Requirement –
Beginning with the first line of the data below, extract each line up to and including the one containing "scene.render.fps = FPS". Copy them exactly and add nothing.

Dataset excerpt –

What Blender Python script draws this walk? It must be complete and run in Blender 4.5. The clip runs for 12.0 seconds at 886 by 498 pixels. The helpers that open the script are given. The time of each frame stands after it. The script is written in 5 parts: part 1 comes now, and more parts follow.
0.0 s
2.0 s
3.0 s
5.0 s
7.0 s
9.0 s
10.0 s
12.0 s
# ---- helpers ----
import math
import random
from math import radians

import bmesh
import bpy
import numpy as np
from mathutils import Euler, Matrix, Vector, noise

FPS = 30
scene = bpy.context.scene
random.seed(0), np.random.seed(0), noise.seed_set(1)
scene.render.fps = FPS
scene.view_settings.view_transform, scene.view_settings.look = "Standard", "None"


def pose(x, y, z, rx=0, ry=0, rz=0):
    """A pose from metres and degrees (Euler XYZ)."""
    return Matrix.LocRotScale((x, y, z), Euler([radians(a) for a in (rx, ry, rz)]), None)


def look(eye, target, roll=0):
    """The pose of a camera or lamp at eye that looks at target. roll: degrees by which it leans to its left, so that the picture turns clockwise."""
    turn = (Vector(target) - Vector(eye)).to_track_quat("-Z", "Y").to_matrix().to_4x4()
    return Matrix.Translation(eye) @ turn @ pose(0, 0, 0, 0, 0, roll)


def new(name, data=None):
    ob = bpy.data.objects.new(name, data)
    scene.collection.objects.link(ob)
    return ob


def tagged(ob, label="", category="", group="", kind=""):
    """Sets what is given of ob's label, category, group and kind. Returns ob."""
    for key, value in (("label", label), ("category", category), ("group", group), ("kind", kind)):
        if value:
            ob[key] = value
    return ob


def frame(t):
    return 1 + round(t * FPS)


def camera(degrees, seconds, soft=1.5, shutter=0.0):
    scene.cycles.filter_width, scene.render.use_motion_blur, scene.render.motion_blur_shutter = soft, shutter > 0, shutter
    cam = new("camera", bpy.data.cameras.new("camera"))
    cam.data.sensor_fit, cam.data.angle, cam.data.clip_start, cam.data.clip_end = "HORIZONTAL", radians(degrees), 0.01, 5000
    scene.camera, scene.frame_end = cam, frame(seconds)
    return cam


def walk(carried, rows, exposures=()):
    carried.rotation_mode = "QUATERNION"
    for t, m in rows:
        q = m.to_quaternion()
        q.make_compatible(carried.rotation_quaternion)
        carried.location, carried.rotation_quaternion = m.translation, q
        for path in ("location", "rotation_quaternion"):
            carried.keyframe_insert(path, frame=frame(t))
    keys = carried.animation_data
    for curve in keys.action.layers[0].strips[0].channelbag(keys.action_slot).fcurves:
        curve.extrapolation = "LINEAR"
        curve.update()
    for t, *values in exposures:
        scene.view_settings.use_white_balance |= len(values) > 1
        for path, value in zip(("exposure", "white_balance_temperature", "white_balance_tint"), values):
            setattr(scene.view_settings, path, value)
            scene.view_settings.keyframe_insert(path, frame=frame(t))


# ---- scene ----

Output below –
What Blender Python script draws this walk? It must be complete and run in Blender 4.5. The clip runs for 12.0 seconds at 886 by 498 pixels. The helpers that open the script are given. The time of each frame stands after it. The script is written in 5 parts: part 1 comes now, and more parts follow.
0.0 s
2.0 s
3.0 s
5.0 s
7.0 s
9.0 s
10.0 s
12.0 s
# ---- helpers ----
import math
import random
from math import radians

import bmesh
import bpy
import numpy as np
from mathutils import Euler, Matrix, Vector, noise

FPS = 30
scene = bpy.context.scene
random.seed(0), np.random.seed(0), noise.seed_set(1)
scene.render.fps = FPS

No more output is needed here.